The $1 trillion bill provides funding for roads, bridged, broadband and other public works projects. It passed the Senate with widespread bipartisan support over the summer, and Democratic leaders have promised to pass both bills in tandem in an attempt to appease both moderates and progressives in the caucus.

With a razor-thin House majority and an evenly divided Senate, Biden needs all Democrats’ support with no votes to spare. An administration official said that the president will defer to Speaker Pelosi on the timing of the bills, but Biden's message to the caucus on Thursday will be to pass the bills whenever they come up, citing the stakes for benefitting American families.

Rep. Pramila Jayapal, D-Wash., the chair of the progressive caucus, said that showing the new framework "will show tremendous momentum," but her members "want to see the actual text because we don’t want any confusion and misunderstandings."

Jayapal described Biden's presentation in the meeting as "impressive," but clarified that the president "did not ask for a vote" on the Bipartisan infrastructure bill Thursday, adding: "The speaker did, but he did not. He said he wants votes on both bills.”

Jayapal said a vote on the infrastructure bill Thursday is "logistically possible," but wasn't clear if enough progressives would support it.

White House officials met at the Capitol with moderate Sens. Joe Manchin, D-W.Va., and Kyrsten Sinema, D-Ariz., two holdout senators who now hold enormous power in the evenly divided chamber, essentially deciding whether or not Biden will be able to deliver on the Democrats’ major campaign promises.

Sinema, for her part, signaled support for the framework in a statement Thursday.

"After months of productive, good-faith negotiations with President Biden and the White House, we have made significant progress on the proposed budget reconciliation package," Sinema wrote. "I look forward to getting this done."

When asked if he supports the framework, Manchin said that "this is all in the hands of the House right now."

"I’ve worked in good faith, and I look forward to continuing to work in good faith, and that is all I have to say today," he added.

Manchin, when asked to clarify his position on the framework later Thursday, said again that he has "been dealing in good faith and I will continue to deal in good faith" but needs to see the text of the bill first, echoing similar claims by progressives.
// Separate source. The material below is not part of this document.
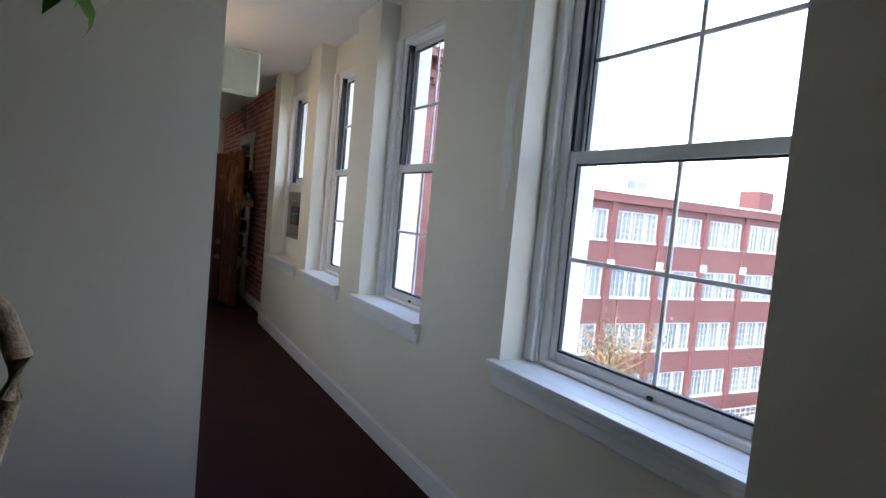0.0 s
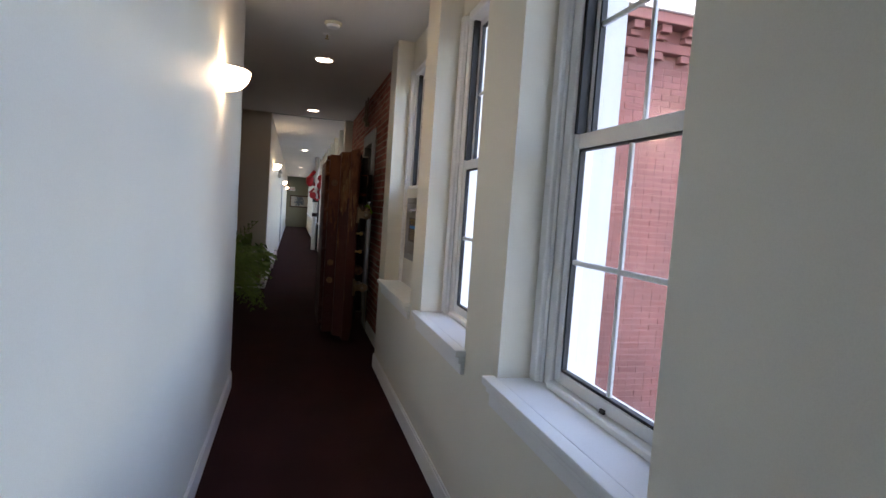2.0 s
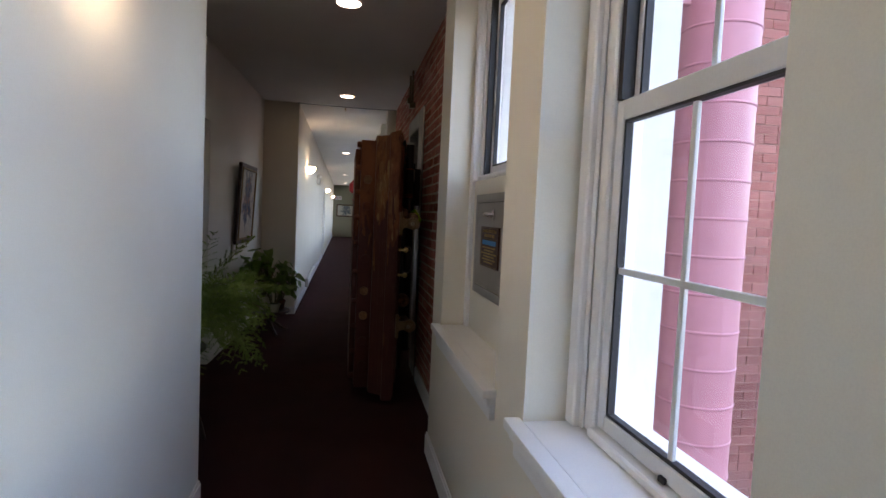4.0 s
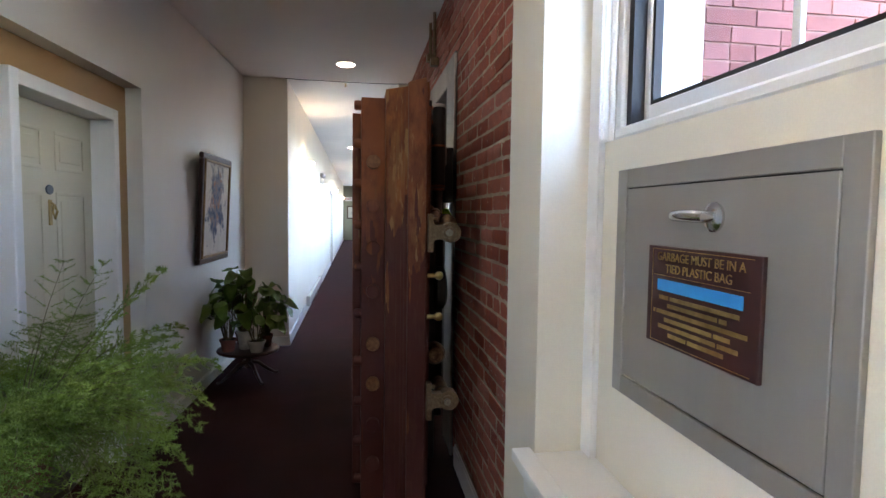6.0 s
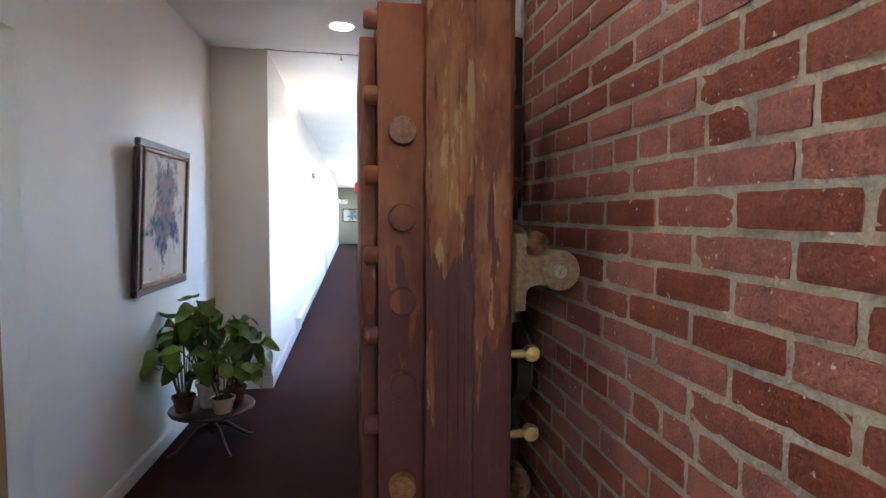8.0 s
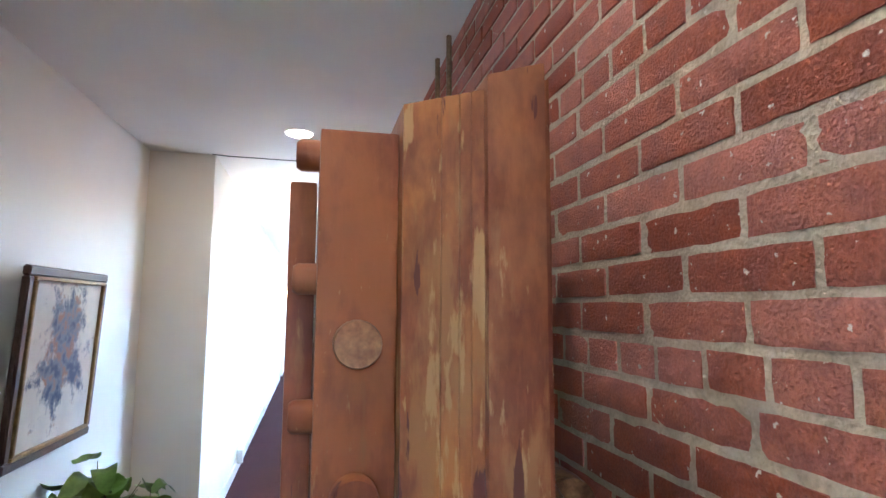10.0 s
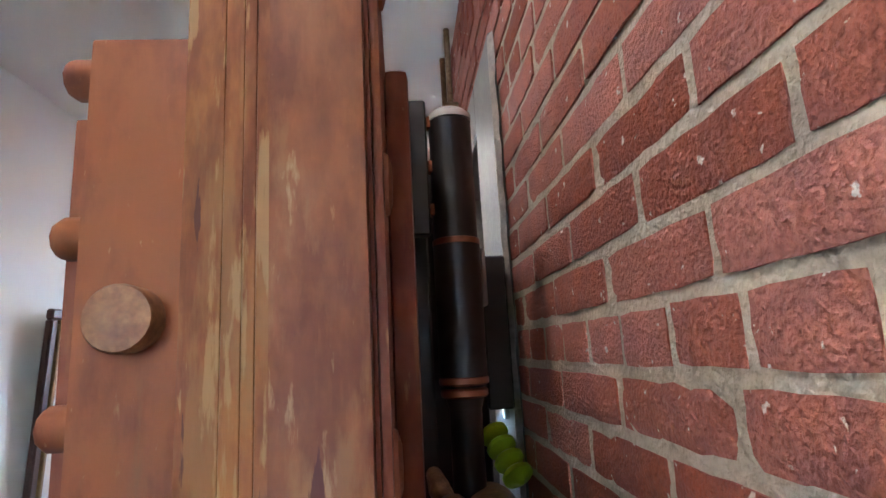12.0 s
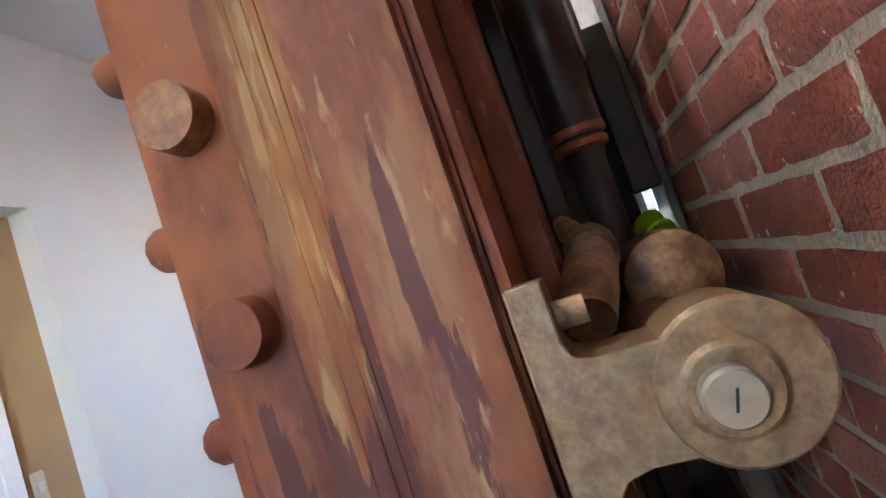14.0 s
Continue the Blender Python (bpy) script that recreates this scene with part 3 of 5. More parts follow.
stretchers = [brick_mesh(LENGTH - JOINT, COURSE - JOINT, 0.03, s) for s in range(14)]
headers = [brick_mesh(LENGTH / 2 - JOINT, COURSE - JOINT, 0.03, 40 + s) for s in range(8)]
halves = {}
far_bricks = bmesh.new()
count = 0
for k in range(40):
    z = k * COURSE + 0.0898
    if z > CEIL_Z - 0.02:
        break
    header = k % 8 == 6
    pitch = LENGTH / 2 if header else LENGTH
    y = (7.577 if header else (7.613, 7.727)[k % 2]) - 8 * pitch
    while y < JOG_Y:
        a, b = max(y, BRICK_Y0), min(y + pitch, JOG_Y + 0.03)
        y += pitch
        for lo, hi in ((a, min(b, VAULT_Y0)), (max(a, VAULT_Y1), b)) if z < VAULT_Z1 else ((a, b),):
            if hi - lo < 0.03:
                continue
            full = abs(hi - lo - pitch) < 1e-4
            place = Vector((rng.uniform(-0.002, 0.002), (lo + hi) / 2 - BRICK_Y0, z + rng.uniform(-0.002, 0.002)))
            if hi <= VAULT_Y0 + 0.001 and count < 330:
                if full:
                    me = rng.choice(headers if header else stretchers)
                else:
                    key = round(hi - lo, 2)
                    me = halves.setdefault(key, brick_mesh(key - JOINT, COURSE - JOINT, 0.03, int(key * 1000)))
                ob = new("brick", me)
                ob.parent, ob.location = brick_wall, place
                ob.rotation_euler = (rng.uniform(-0.012, 0.012), 0, rng.uniform(-0.01, 0.01))
                count += 1
            else:
                box(far_bricks, place.x, 0.03, place.y - (hi - lo - JOINT) / 2, place.y + (hi - lo - JOINT) / 2, place.z - (COURSE - JOINT) / 2, place.z + (COURSE - JOINT) / 2)
part("bricks", far_bricks, BRICK, brick_wall)["kind"] = "stuff"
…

"We haven’t seen the text yet," Manchin said. "Everyone has to see it. I don’t think anybody could say they could support it until they see the text."

Sanders said that the framework "has some major gaps in it" and added that he "wants to see it improved," specifically noting he wants to add more language pertaining to Medicare expansion and prescription drug reform, but also added that it's the "most consequential bill since the 1960s."

Sanders added that he thinks " the House should not be voting for an infrastructure bill unless they see very clear language and know that there are 50 senators on board, whatever the agreement may be."

"This is by far the most significant piece of legislation passed in the world to deal with climate," Bernie said of the Build Back Better framework. "It will cut childhood poverty very, very significantly, expand Medicare, build affordable housing."

"So this is a very big deal," he said, adding: "I want to see it made even stronger."

Leading progressive Sen. Elizabeth Warren of Massachusetts said repeatedly that she is "not commenting" on the framework proposal, but urged the passage of both bills in tandem.

"It’s the same answer it’s always been," Warren said. "There’s one big package here with multiple votes. It’s important all the pieces go forward together."

A Sunday deadline loomed for approving a smaller, bipartisan roads-and-bridges infrastructure bill or risk allowing funds for routine transportation programs to expire.

The Associated Press contributed to this report.